A few years ago I started experimenting with urban
permaculture. I posted one or two posts here regarding me starting.
https://permies.com/t/9571/permaculture/Permaculture-NW-Ontario
Now it is a full blown urban
permaculture garden. My seedling apricot is surviving ok. My seedling
apple and euro pear are doing amazing. Ive expanded the beds to about three times their size from 2011 and added around 100 species of plants.
A near full list of plants I have outside year round can be found here on my blog (which does need more attention I might add) but Ill mention some of the major ones.
http://canadianplant.wordpress.com/2014/02/20/complete-plant-list-2013/
On top of my seedlings and honeygold
apple, I now have a toka plum, two evans cherries, John pear, golden spice pear and a seedling plum which was from a small yellow green plum I think was a greengage. I removed the blackberries but now have Jostaberry (which is way hardier then I ever expected), pixwell gooseberry, 2 tundra 1 cinderella and 1 honeybee haskap, 7 kinds of grapes (beta, valiant, himrod, niagra, flame seedless, some seedling volunteers and a new suffolk), hardy kiwi (which havnt done too much. This is year three. Theyre alive but dont seem to do much) and tons of strawberries. Mixed in are some mints, chives, flowers and clovers.
This weekend I will be grafting Flemish beauty scions to all my pear
trees. Probably the best chance I have at growing European pears. There is apparently a hardy type that was apparently bred here called "Westfort" that I would love to get my hands on.

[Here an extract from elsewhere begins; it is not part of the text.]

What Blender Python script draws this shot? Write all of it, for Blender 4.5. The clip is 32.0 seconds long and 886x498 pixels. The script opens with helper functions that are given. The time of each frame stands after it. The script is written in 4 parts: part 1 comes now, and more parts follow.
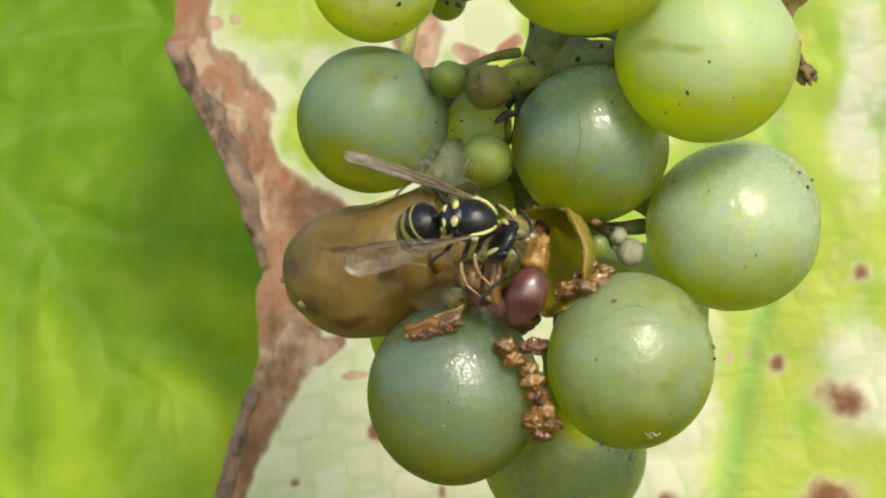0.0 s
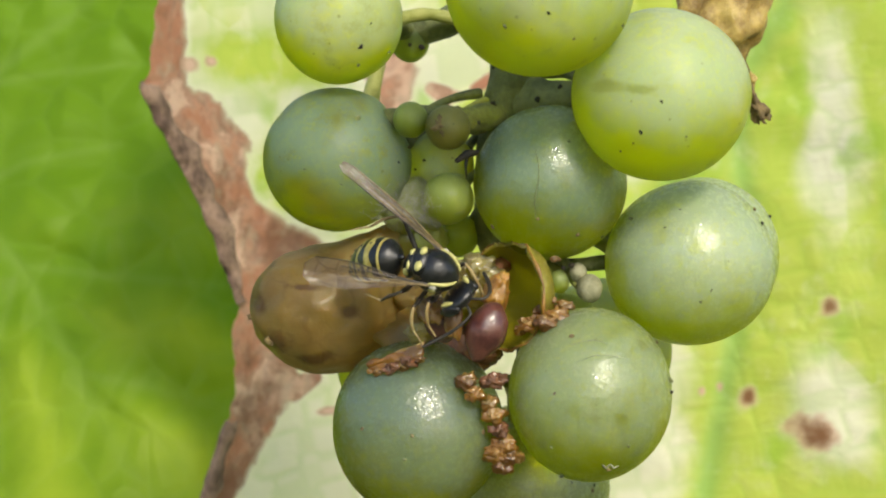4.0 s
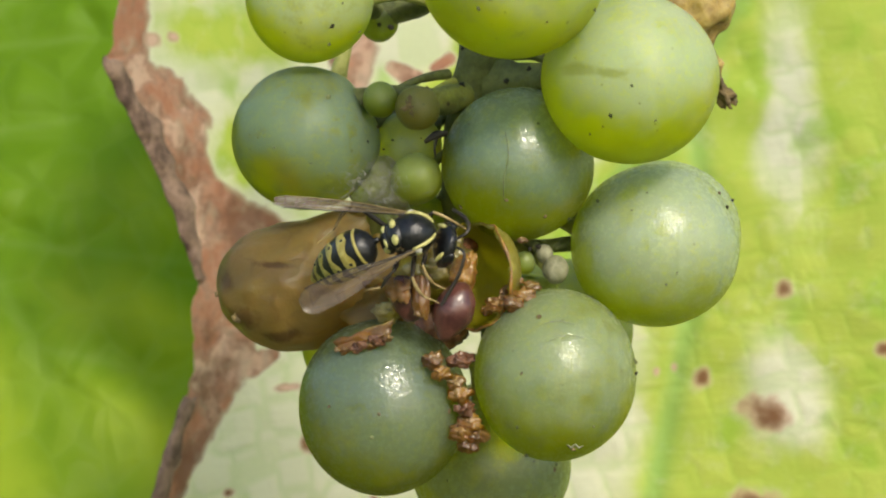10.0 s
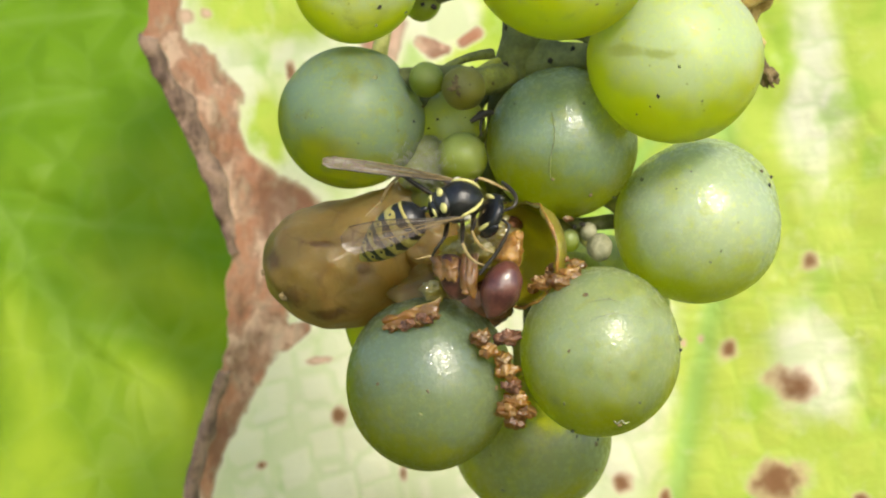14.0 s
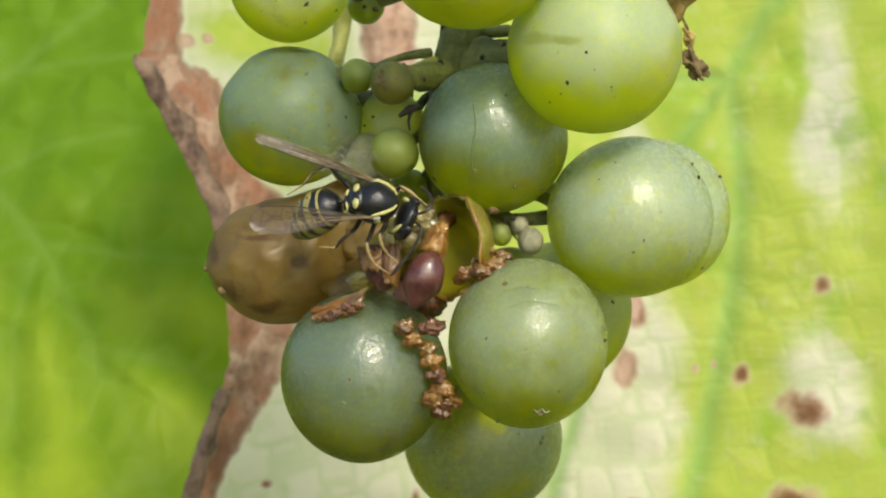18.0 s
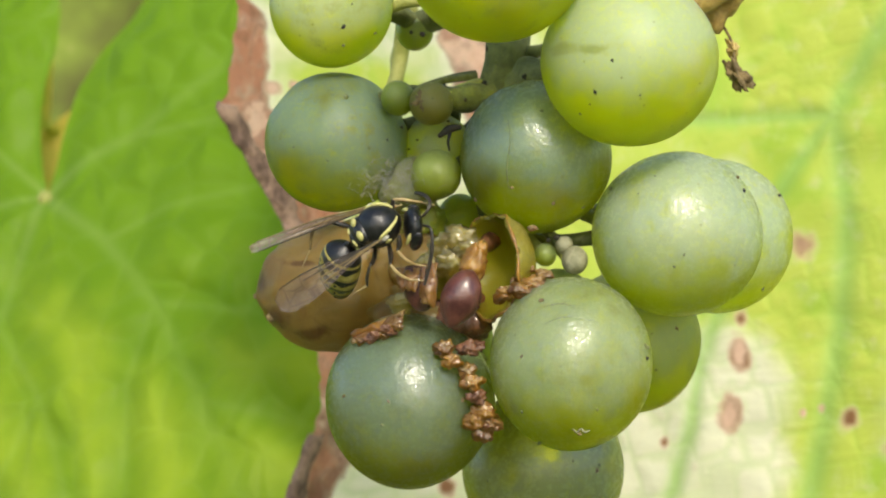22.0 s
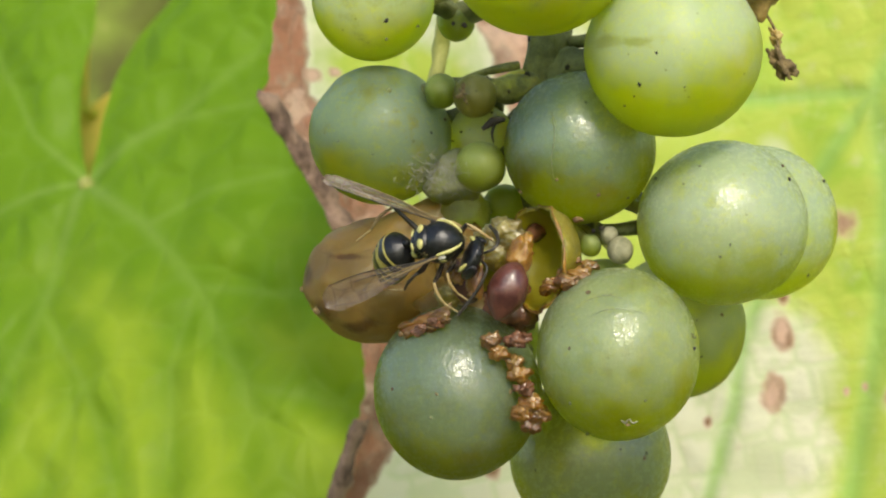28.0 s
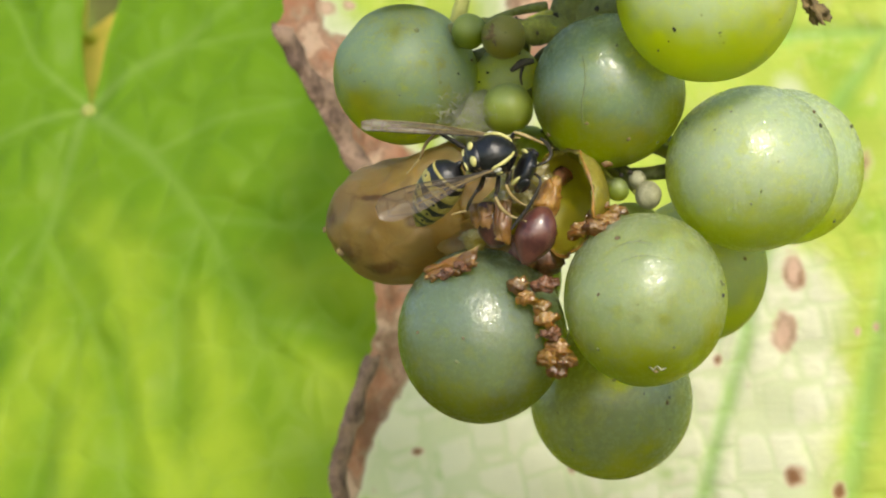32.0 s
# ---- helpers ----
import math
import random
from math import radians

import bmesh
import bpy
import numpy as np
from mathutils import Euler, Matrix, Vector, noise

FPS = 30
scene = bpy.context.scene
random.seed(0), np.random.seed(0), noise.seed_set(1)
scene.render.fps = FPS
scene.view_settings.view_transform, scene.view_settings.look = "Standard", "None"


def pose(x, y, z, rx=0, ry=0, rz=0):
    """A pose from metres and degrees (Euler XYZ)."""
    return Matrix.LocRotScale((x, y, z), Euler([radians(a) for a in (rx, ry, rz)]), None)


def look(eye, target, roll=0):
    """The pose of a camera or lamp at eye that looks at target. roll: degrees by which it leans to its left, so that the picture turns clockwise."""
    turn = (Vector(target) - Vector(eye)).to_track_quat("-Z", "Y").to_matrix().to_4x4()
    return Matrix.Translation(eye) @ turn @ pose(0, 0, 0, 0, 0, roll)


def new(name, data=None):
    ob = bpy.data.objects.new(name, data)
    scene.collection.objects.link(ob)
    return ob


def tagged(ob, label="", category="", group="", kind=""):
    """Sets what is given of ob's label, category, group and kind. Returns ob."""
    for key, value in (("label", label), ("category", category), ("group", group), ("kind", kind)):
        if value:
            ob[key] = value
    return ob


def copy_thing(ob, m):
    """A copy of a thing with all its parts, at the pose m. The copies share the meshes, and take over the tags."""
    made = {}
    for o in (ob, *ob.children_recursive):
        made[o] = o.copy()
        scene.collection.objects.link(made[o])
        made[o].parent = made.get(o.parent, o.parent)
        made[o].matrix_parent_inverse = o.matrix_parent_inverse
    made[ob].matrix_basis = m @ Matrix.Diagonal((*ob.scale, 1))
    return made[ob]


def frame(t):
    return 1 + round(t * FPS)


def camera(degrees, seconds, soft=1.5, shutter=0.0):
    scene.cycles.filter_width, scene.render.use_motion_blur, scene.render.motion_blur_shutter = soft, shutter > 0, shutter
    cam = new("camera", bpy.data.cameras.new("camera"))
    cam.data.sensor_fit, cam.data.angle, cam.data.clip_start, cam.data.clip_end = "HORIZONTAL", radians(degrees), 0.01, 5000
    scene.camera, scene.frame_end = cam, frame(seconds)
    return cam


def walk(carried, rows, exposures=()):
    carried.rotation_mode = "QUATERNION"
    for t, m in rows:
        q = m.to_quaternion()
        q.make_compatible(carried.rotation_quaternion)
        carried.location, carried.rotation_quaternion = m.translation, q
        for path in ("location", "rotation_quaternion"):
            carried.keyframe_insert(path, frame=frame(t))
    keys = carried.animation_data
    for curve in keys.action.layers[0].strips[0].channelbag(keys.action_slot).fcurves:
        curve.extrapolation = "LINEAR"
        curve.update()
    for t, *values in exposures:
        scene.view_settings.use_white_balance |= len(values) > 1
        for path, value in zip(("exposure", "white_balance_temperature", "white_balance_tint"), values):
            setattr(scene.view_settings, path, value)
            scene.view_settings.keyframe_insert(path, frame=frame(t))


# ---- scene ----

Everything is still young. Nothing has really produced too much. My John pear produced a few pears, but it is still young. My Honeygold produced two apples, but I am not sure if it is a maturity issue or pollination issue (I have no flowering apple trees in my
yard but there are quite a few crab apples and a few producing apples in the block). The toka needs a good pollinator but I am so far not having luck finding any Prunus nigra, which the University of Saskatchewan states is the best if not the only pollinator for the Jap x american plums.
Its interesting to learn what can grow up here. To my knowledge there arent many orchards here, or any real variety of fruit trees that people do grow. I was surprised that there were two pears found here that have been shared off and on (westfort and highway61). This year Ill be experimenting with Kentucky
coffee tree (which despite what some people say, it either does not fix nitrogen at all, or it does very slow), Shagbark hickory (carya ovata), Cornus mas and maybe something that catches my eyes in the garden centers.